# Stated exercise:
Copy all lines below exactly as written. Leave pictures out.

# Information shown:
※

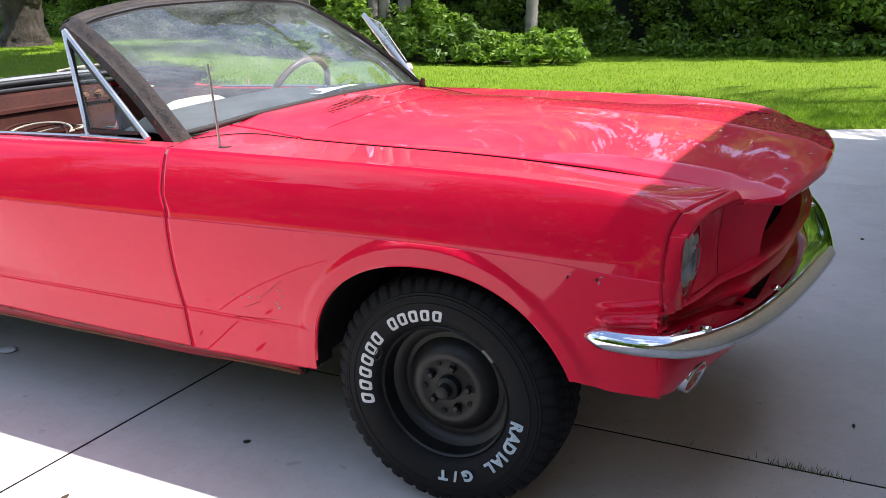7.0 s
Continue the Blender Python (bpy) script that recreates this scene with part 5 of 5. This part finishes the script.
# grass blades
rg = np.random.RandomState(3)
n = 210000
px = rg.uniform(-26, 5, n)
py = rg.uniform(2.0, 16.0, n) ** 1.0
near = rg.rand(n) < 0.35
px[near] = rg.uniform(-12, 3.5, near.sum())
py[near] = drive_edge(px[near]) + rg.exponential(1.6, near.sum())
side_strip = rg.rand(n) < 0.12
px[side_strip] = EDGE_X - rg.exponential(1.2, side_strip.sum())
py[side_strip] = rg.uniform(-4, 6, side_strip.sum())
ok = np.maximum(EDGE_X - px, py - drive_edge(px)) > 0.0
px, py = px[ok], py[ok]
n = len(px)
pz = terrain(px, py)
ang = rg.uniform(0, 2 * np.pi, n)
hh = rg.uniform(0.018, 0.050, n)
ww = rg.uniform(0.003, 0.008, n)
bx_, by_ = np.cos(ang) * ww, np.sin(ang) * ww
tipx, tipy = rg.normal(0, 0.022, n), rg.normal(0, 0.022, n)
v = np.stack([np.stack([px - bx_, py - by_, pz - 0.005], -1), np.stack([px + bx_, py + by_, pz - 0.005], -1), np.stack([px + tipx, py + tipy, pz + hh], -1)], 1).reshape(-1, 3)
grass = mesh_object("grass", v, np.arange(n * 3).reshape(-1, 3), GRASS, None, smooth=False)
tagged(grass, "short sunlit grass blades on the lawn", "grass", kind="stuff")
# tufts in the slab joint
rj = np.random.RandomState(5)
n = 330
tx_ = np.r_[rj.normal(0.82, 0.05, 150), rj.uniform(0.3, 1.6, 80), rj.normal(1.25, 0.05, 100)]
ty_ = -0.205 + rj.normal(0, 0.006, n)
an = rj.uniform(0, 6.3, n)
v = np.stack([np.stack([tx_ - 0.003 * np.cos(an), ty_ - 0.003 * np.sin(an), np.full(n, -0.02)], -1), np.stack([tx_ + 0.003 * np.cos(an), ty_ + 0.003 * np.sin(an), np.full(n, -0.02)], -1), np.stack([tx_ + rj.normal(0, 0.012, n), ty_ + rj.normal(0, 0.012, n), rj.uniform(0.003, 0.020, n)], -1)], 1).reshape(-1, 3)
tuft = mesh_object("joint_weeds", v, np.arange(n * 3).reshape(-1, 3), FROND, None, smooth=False)
tagged(tuft, "small green and dry weeds growing in the slab joint", "weeds", kind="stuff")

※

# Problem solution:
7.0 s
Continue the Blender Python (bpy) script that recreates this scene with part 5 of 5. This part finishes the script.
# grass blades
rg = np.random.RandomState(3)
n = 210000
px = rg.uniform(-26, 5, n)
py = rg.uniform(2.0, 16.0, n) ** 1.0
near = rg.rand(n) < 0.35
px[near] = rg.uniform(-12, 3.5, near.sum())
py[near] = drive_edge(px[near]) + rg.exponential(1.6, near.sum())
side_strip = rg.rand(n) < 0.12
px[side_strip] = EDGE_X - rg.exponential(1.2, side_strip.sum())
py[side_strip] = rg.uniform(-4, 6, side_strip.sum())
ok = np.maximum(EDGE_X - px, py - drive_edge(px)) > 0.0
px, py = px[ok], py[ok]
n = len(px)
pz = terrain(px, py)
ang = rg.uniform(0, 2 * np.pi, n)
hh = rg.uniform(0.018, 0.050, n)
ww = rg.uniform(0.003, 0.008, n)
bx_, by_ = np.cos(ang) * ww, np.sin(ang) * ww
tipx, tipy = rg.normal(0, 0.022, n), rg.normal(0, 0.022, n)
v = np.stack([np.stack([px - bx_, py - by_, pz - 0.005], -1), np.stack([px + bx_, py + by_, pz - 0.005], -1), np.stack([px + tipx, py + tipy, pz + hh], -1)], 1).reshape(-1, 3)
grass = mesh_object("grass", v, np.arange(n * 3).reshape(-1, 3), GRASS, None, smooth=False)
tagged(grass, "short sunlit grass blades on the lawn", "grass", kind="stuff")
# tufts in the slab joint
rj = np.random.RandomState(5)
n = 330
tx_ = np.r_[rj.normal(0.82, 0.05, 150), rj.uniform(0.3, 1.6, 80), rj.normal(1.25, 0.05, 100)]
ty_ = -0.205 + rj.normal(0, 0.006, n)
an = rj.uniform(0, 6.3, n)
v = np.stack([np.stack([tx_ - 0.003 * np.cos(an), ty_ - 0.003 * np.sin(an), np.full(n, -0.02)], -1), np.stack([tx_ + 0.003 * np.cos(an), ty_ + 0.003 * np.sin(an), np.full(n, -0.02)], -1), np.stack([tx_ + rj.normal(0, 0.012, n), ty_ + rj.normal(0, 0.012, n), rj.uniform(0.003, 0.020, n)], -1)], 1).reshape(-1, 3)
tuft = mesh_object("joint_weeds", v, np.arange(n * 3).reshape(-1, 3), FROND, None, smooth=False)
tagged(tuft, "small green and dry weeds growing in the slab joint", "weeds", kind="stuff")